Man shoots arrow from heart into bullseye.

U.S. Air Force graphic by Michael D. Ball

PATRICK AIR FORCE BASE, Fla. --

You’ve probably heard the words, “I’m sorry, it was an accident” or some variation countless times throughout your life. I have five kids, so I hear it way too often.

I know I’ve used the phrase more than I’d like to admit, and after careful deliberation, I’m purposefully trying to eliminate the phrase from my thinking and will try to retrain my kids as well. Hopefully, after reading this commentary, you will want to do the same.

An accident is defined as “any event that happens unexpectedly, without a deliberate plan or cause.” The way it is commonly used today generally implies something “wasn’t my fault.” We use it as an excuse – a way to avoid taking responsibility or avoid being blamed – when the results of our actions don’t match up with our intentions.

Consider this example. My kids run in the house all the time. My wife and I tell them not to, but they get excited and still run periodically despite our best efforts to explain the dangers and enforce our standards. Sometimes they will run into each other and ultimately someone gets hurt. When this happens, you might be tempted to think of this as an accident, but it is not. While they did not intend to collide, they still chose to run despite the risk. They did it on purpose.
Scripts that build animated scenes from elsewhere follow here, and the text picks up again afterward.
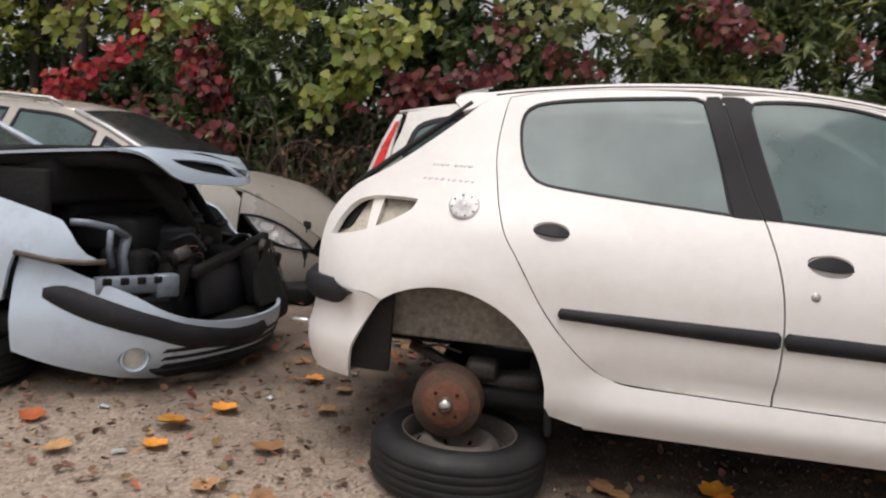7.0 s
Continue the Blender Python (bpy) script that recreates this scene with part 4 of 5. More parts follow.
part("gate_seam", sheet([Vector(q) for q in ((t0 + 0.01, 0.785), (-t0 - 0.01, 0.785), (-t0 - 0.01, 0.792), (t0 + 0.01, 0.792))], M_TAIL.on(0.002), (-1, 0, 0), [], 0.1, 0.003), PLASTIC, mpv)
t1 = M_TAIL.at(-0.50)
rbm = part("rear_bumper", sheet(rounded([(t1, 0.60), (-t1, 0.60), (-t1, 0.22), (t1, 0.22)], 0.06, 35), M_TAIL.on(0.025), (-1, 0, 0), [], 0.07, 0.03), CREAM, mpv)
part("bumper_strip", sheet(rounded([(t1 + 0.1, 0.585), (-t1 - 0.1, 0.585), (-t1 - 0.1, 0.49), (t1 + 0.1, 0.49)], 0.06, 35), M_TAIL.on(0.04), (-1, 0, 0), [], 0.07, 0.03), PLASTIC, rbm)
HM_E = spline([2.5, 2.63, 2.86, 3.12, 3.3, 3.45, 3.58, 3.66], [0.925, 0.912, 0.895, 0.890, 0.885, 0.825, 0.755, 0.715])
HM_C = spline([2.5, 2.7, 2.9, 3.1, 3.22, 3.35, 3.5, 3.6, 3.68], [1.0, 1.035, 1.065, 1.098, 1.105, 1.055, 0.955, 0.865, 0.80])
HM_W = spline([2.5, 2.86, 3.12, 3.3, 3.45, 3.58, 3.66], [0.765, 0.76, 0.74, 0.66, 0.55, 0.42, 0.3])


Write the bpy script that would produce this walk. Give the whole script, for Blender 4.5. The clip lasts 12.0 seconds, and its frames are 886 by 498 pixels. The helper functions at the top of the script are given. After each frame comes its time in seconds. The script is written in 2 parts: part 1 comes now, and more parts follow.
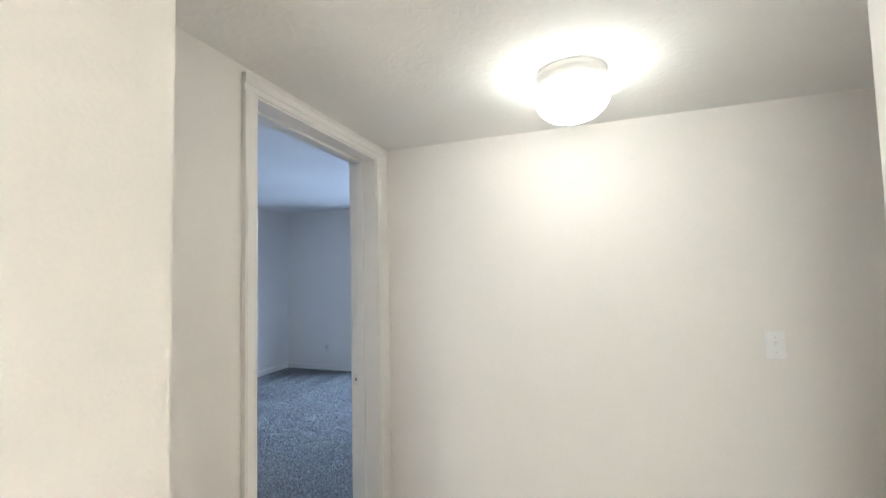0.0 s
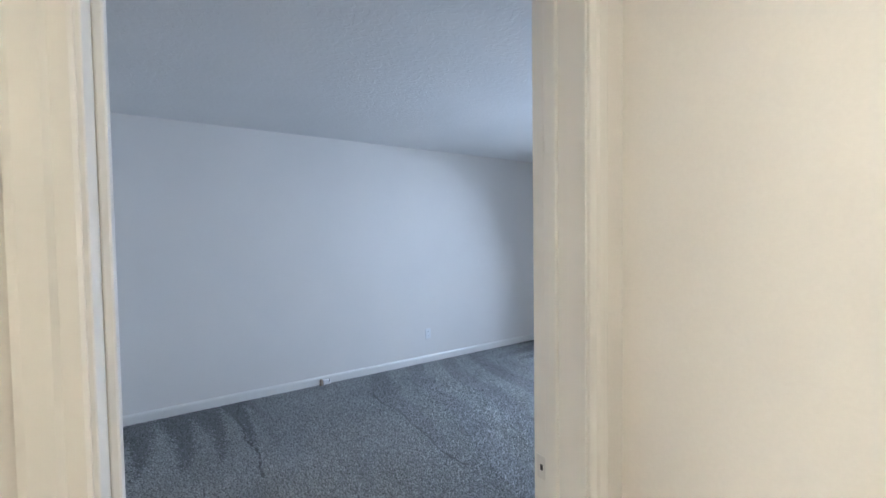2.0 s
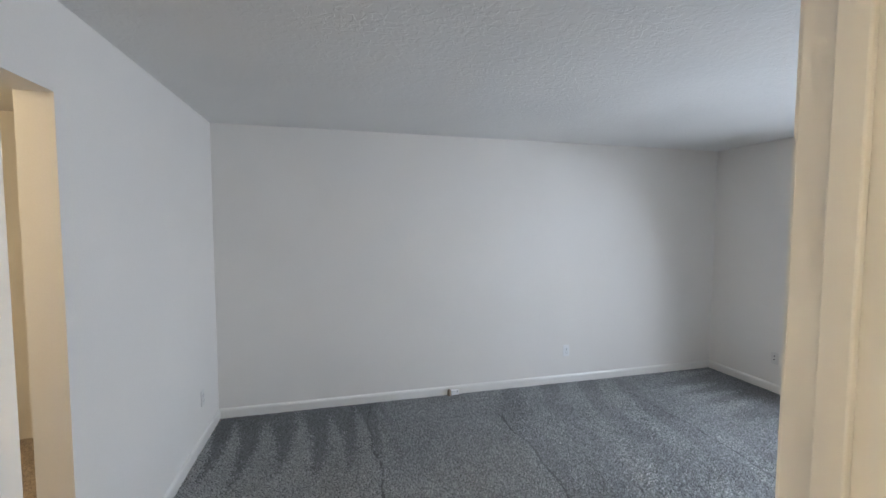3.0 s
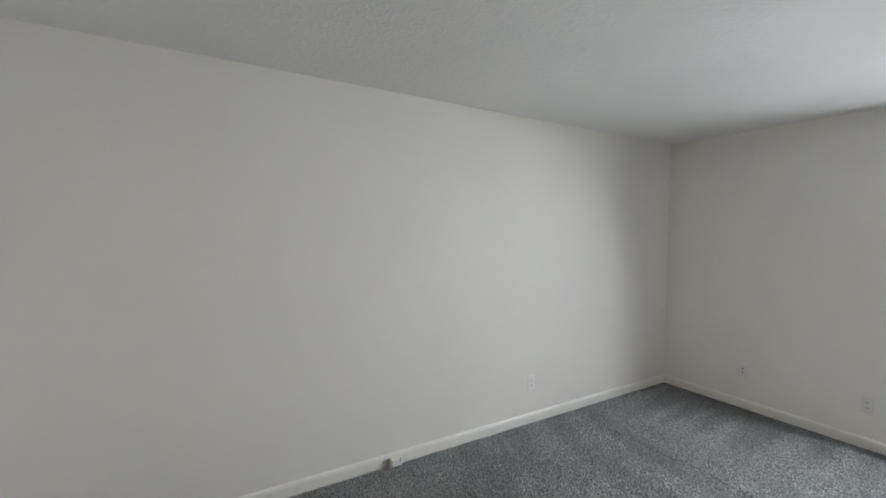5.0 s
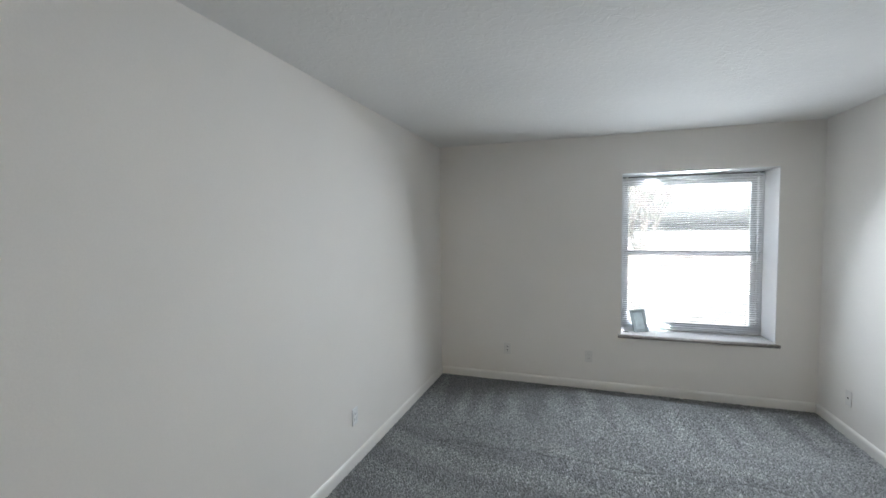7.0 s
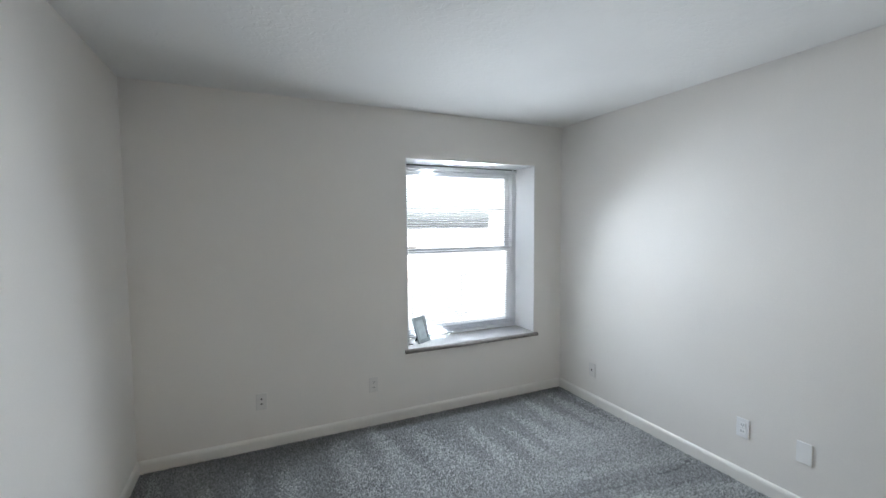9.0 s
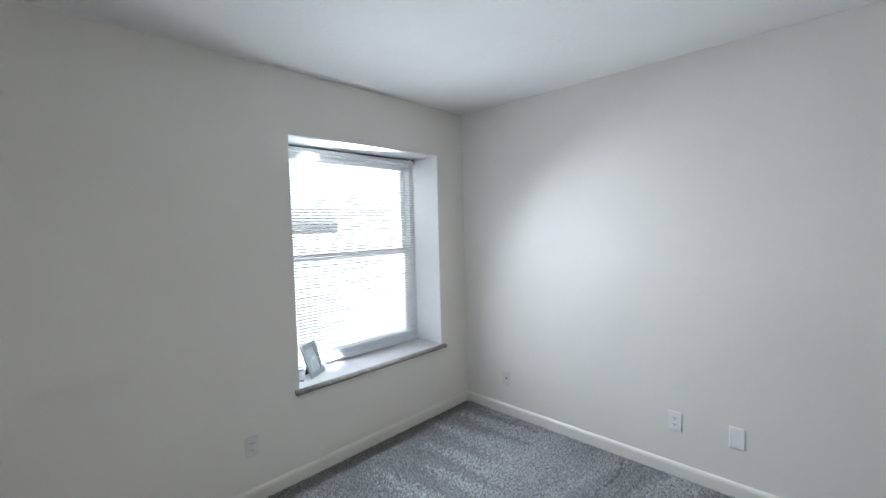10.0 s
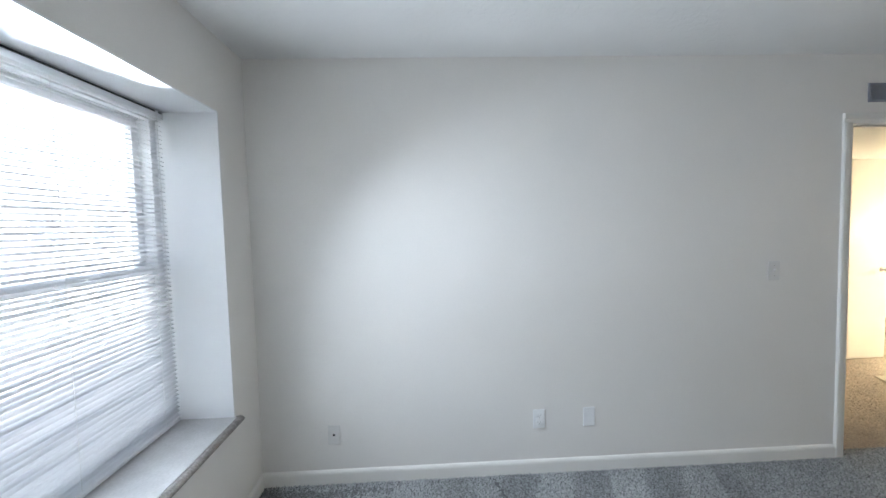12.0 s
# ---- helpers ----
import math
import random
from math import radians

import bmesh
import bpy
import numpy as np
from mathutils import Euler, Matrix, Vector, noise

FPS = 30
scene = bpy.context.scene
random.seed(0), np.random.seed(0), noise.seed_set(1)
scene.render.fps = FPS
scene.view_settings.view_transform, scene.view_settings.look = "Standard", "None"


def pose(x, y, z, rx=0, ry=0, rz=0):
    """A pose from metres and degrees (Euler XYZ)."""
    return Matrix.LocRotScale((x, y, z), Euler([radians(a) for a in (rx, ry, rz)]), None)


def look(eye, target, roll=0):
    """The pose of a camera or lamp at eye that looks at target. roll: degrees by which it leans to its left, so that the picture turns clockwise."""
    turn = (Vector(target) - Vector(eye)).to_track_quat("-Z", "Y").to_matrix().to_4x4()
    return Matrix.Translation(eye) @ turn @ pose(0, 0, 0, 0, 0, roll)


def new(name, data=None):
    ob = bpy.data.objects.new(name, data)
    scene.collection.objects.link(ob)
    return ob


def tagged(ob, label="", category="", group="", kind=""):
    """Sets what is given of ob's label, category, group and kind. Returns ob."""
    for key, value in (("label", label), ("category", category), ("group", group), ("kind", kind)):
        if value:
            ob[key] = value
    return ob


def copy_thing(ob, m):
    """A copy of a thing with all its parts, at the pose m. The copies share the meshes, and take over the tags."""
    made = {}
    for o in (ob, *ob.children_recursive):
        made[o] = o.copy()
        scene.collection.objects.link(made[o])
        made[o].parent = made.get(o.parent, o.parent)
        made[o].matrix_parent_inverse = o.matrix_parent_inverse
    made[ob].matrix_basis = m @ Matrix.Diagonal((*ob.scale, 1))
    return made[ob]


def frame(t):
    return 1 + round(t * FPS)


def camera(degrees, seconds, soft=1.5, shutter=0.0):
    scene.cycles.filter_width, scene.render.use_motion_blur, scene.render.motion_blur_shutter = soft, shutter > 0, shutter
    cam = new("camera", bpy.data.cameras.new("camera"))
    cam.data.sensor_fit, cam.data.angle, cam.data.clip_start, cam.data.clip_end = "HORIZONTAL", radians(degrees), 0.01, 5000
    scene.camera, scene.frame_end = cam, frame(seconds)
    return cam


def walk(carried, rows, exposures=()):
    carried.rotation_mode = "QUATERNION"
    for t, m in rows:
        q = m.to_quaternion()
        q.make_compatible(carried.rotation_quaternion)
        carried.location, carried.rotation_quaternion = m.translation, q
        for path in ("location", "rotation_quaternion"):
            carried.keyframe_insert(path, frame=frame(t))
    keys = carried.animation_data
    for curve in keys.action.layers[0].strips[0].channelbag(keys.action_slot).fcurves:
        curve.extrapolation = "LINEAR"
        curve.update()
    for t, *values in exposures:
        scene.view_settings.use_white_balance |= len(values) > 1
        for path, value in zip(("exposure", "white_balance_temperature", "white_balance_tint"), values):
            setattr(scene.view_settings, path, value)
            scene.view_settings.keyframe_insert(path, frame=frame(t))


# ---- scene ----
cam = camera(93.9, 12.0)
EXPOSURES = [
    (0.0, 3.95, 4850, 13), (1.0, 3.95, 4850, 13), (2.0, 4.1, 5150, 13), (3.2, 4.05, 6150, 14), (4.8, 4.0, 6550, 12), (7.5, 3.9, 6300, 11), (9.5, 3.95, 6200, 11), (12.0, 4.0, 6050, 11),
]
SKY = 0.08
SKY_DOWN, SKY_UP, SKY_TURN = (33.0, 3.5, 117.0), (40.0, 1.0, 96.0), 14.5     # slope, watts, spread; turn to the west
# strengths: the hall's own bowl, then the added fill lamp out of view
LAMP, HALL_FILL, LAMP_COLOUR = 1.4, 5.9, (1.0, 0.85, 0.57)
ALCOVE = 1.3
SLAT_TILT = 23.0
PATH = [
    (0, (1.222, -0.268, 1.432), (0.573, 1.621, 1.547), -1.4),
    (0.5, (1.158, 0.17, 1.433), (0.444, 2.037, 1.486), -2.2),
    (1, (0.992, 0.489, 1.425), (0.066, 2.26, 1.365), -1.9),
    (1.5, (0.87, 0.732, 1.443), (-0.44, 2.24, 1.352), -2.1),
    (2, (0.778, 0.895, 1.469), (-0.889, 1.996, 1.401), -0.8),
    (2.5, (0.619, 1.004, 1.591), (-1.239, 1.734, 1.481), -0.3),
    (3, (0.451, 1.078, 1.632), (-1.482, 1.578, 1.511), 0.1),
    (3.2, (0.367, 1.097, 1.639), (-1.566, 1.593, 1.516), 0.3),
    (4.8, (-0.715, 1.077, 1.554), (-2.502, 1.97, 1.468), 0.3),
    (5, (-0.809, 1.053, 1.561), (-2.529, 2.07, 1.47), 0.4),
    (5.5, (-1.04, 1.03, 1.588), (-2.534, 2.355, 1.489), -0.2),
    (6, (-1.309, 0.946, 1.583), (-2.541, 2.519, 1.49), -0.5),
    (6.5, (-1.579, 0.942, 1.586), (-2.577, 2.672, 1.482), -0.6),
    (7, (-1.854, 0.967, 1.588), (-2.484, 2.863, 1.486), -0.6),
    (7.5, (-2.086, 1.124, 1.559), (-2.302, 3.109, 1.45), -0.7),
    (9.3, (-2.633, 2.359, 1.555), (-1.609, 4.073, 1.431), -0.7),
    (9.5, (-2.658, 2.524, 1.565), (-1.504, 4.152, 1.437), -1.0),
    (10, (-2.606, 2.85, 1.52), (-1.179, 4.246, 1.407), -1.4),
    (10.5, (-2.594, 3.239, 1.512), (-0.92, 4.328, 1.404), -1.4),
    (11, (-2.539, 3.592, 1.487), (-0.678, 4.315, 1.374), -1.5),
    (11.5, (-2.422, 3.974, 1.508), (-0.449, 4.274, 1.378), -1.3),
    (12, (-2.335, 4.206, 1.502), (-0.34, 4.119, 1.385), -1.5),
]
walk(cam, [(t, look(eye, target, roll)) for t, eye, target, roll in PATH], EXPOSURES)
# ---- daylight: overcast sky, weak wide sun from behind the house ----
world = bpy.data.worlds.new("overcast_sky")
scene.world = world
world.use_nodes = True
wn, wl = world.node_tree.nodes, world.node_tree.links
sky = wn.new("ShaderNodeTexSky")
sky.sky_type = "NISHITA"
sky.sun_disc = False
sky.sun_elevation, sky.sun_rotation = radians(35), radians(200)
sky.dust_density, sky.air_density = 4.0, 1.0
grey = wn.new("ShaderNodeRGBToBW")
veil = wn.new("ShaderNodeMix")
veil.data_type = "RGBA"
veil.inputs[0].default_value = 0.75
wl.new(sky.outputs[0], grey.inputs[0])
wl.new(sky.outputs[0], veil.inputs[6])
wl.new(grey.outputs[0], veil.inputs[7])
wl.new(veil.outputs[2], wn["Background"].inputs[0])
wn["Background"].inputs[1].default_value = SKY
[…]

In the above scenario, calling it an accident allows us to avoid accountability and ignore consequences. If it isn’t our fault, we don’t have to feel bad and our behavior doesn’t have to change. This is a somewhat selfish and immature way of thinking. It stunts our development. It hold us back from reaching our full capability as leaders at home, work and in the community.

On the other hand, acknowledging the purposefulness of our actions and resulting consequences leads to a greater sense of conscientiousness and awareness of how our actions affect ourselves and others. Being ‘on purpose’ means we accept the collision occurred only because we ran. We accept that the pain our sibling felt is only because we ran. It forces us to evaluate the disconnect between our intention (to get to the other room faster) and the results of our actions (hurting someone). We learn to evaluate and mitigate risks in the pursuit of our objectives.

It is generally understood that in our modern culture, the human brain doesn’t mature to this basic level of understanding consequence until about age 25. The good news is we can accelerate progress towards this skill earlier in life and develop even greater levels of cognitive skill at all ages through intentional development of a more conscientious mindset. The bad news is that we have to be willing to feel the pain as we learn through the experience.

Next time you find yourself in position where things didn’t go as expected, instead of defensively calling it an accident, take ownership of it and simply apologize. An example might sound like this: “I’m sorry I did this. I was trying to accomplish [insert your objective], and I did not foresee where [insert situation] would occur. I didn’t intend for anyone to get hurt and I’ll try to be better next time by [insert a way to mitigate the risk].” It is a useful exercise in nearly all situations, not just when someone gets hurt physically.

Thinking things through in this way to understand the impact of your actions will make you a more critical thinker, better communicator, and a more effective leader. Ultimately, the more ‘on purpose’ you become, the better you will get at seeing where problems could arise and make better decisions up front. So start doing things on purpose and set the example for your family, peers, employees, and maybe even your boss.